Written task.
Transcribe every entry word for word, but skip the images.

═════ Material provided ═════

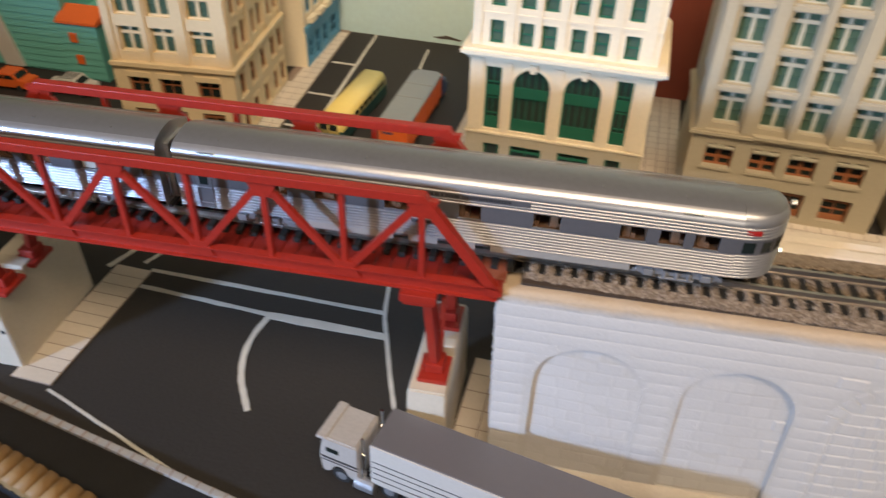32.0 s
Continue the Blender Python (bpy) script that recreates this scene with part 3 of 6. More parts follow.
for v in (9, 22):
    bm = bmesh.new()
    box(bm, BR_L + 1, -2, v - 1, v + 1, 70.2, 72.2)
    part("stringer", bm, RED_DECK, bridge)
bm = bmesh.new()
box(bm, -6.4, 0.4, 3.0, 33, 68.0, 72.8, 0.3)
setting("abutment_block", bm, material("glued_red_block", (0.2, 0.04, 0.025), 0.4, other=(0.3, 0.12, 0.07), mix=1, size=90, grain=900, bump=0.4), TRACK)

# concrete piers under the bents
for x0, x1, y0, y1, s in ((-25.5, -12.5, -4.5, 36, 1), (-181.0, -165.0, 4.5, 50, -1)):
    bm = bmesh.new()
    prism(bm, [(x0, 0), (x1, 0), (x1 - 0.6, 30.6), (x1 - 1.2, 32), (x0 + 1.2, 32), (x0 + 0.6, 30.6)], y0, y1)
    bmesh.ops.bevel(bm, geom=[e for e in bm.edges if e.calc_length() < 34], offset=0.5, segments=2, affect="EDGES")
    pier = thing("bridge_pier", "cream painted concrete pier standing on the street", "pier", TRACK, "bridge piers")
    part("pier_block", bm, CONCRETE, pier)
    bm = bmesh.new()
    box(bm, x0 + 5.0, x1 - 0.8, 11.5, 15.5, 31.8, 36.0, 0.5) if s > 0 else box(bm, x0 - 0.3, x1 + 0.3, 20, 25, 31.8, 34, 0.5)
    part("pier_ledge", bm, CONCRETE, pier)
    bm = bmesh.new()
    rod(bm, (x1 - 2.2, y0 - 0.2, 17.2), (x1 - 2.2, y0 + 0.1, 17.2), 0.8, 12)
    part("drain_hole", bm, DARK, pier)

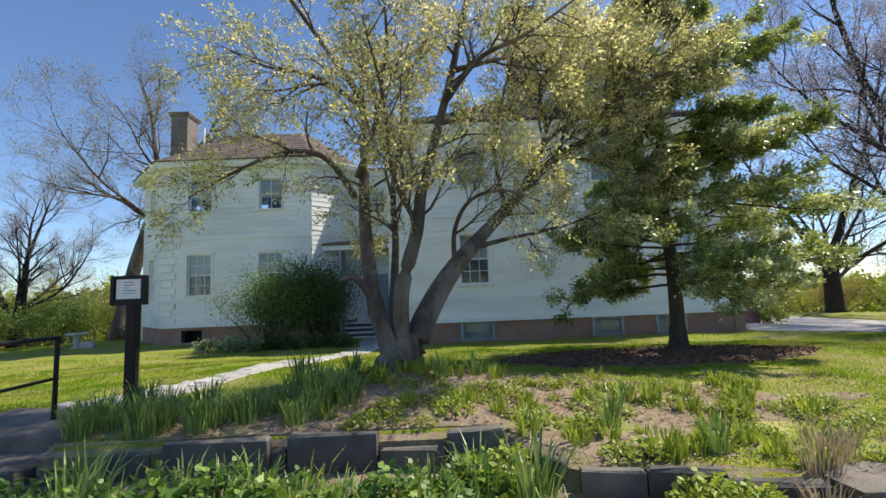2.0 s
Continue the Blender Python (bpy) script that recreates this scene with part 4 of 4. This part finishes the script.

═════

Correct response.
32.0 s
Continue the Blender Python (bpy) script that recreates this scene with part 3 of 6. More parts follow.
for v in (9, 22):
    bm = bmesh.new()
    box(bm, BR_L + 1, -2, v - 1, v + 1, 70.2, 72.2)
    part("stringer", bm, RED_DECK, bridge)
bm = bmesh.new()
box(bm, -6.4, 0.4, 3.0, 33, 68.0, 72.8, 0.3)
setting("abutment_block", bm, material("glued_red_block", (0.2, 0.04, 0.025), 0.4, other=(0.3, 0.12, 0.07), mix=1, size=90, grain=900, bump=0.4), TRACK)

# concrete piers under the bents
for x0, x1, y0, y1, s in ((-25.5, -12.5, -4.5, 36, 1), (-181.0, -165.0, 4.5, 50, -1)):
    bm = bmesh.new()
    prism(bm, [(x0, 0), (x1, 0), (x1 - 0.6, 30.6), (x1 - 1.2, 32), (x0 + 1.2, 32), (x0 + 0.6, 30.6)], y0, y1)
    bmesh.ops.bevel(bm, geom=[e for e in bm.edges if e.calc_length() < 34], offset=0.5, segments=2, affect="EDGES")
    pier = thing("bridge_pier", "cream painted concrete pier standing on the street", "pier", TRACK, "bridge piers")
    part("pier_block", bm, CONCRETE, pier)
    bm = bmesh.new()
    box(bm, x0 + 5.0, x1 - 0.8, 11.5, 15.5, 31.8, 36.0, 0.5) if s > 0 else box(bm, x0 - 0.3, x1 + 0.3, 20, 25, 31.8, 34, 0.5)
    part("pier_ledge", bm, CONCRETE, pier)
    bm = bmesh.new()
    rod(bm, (x1 - 2.2, y0 - 0.2, 17.2), (x1 - 2.2, y0 + 0.1, 17.2), 0.8, 12)
    part("drain_hole", bm, DARK, pier)

2.0 s
Continue the Blender Python (bpy) script that recreates this scene with part 4 of 4. This part finishes the script.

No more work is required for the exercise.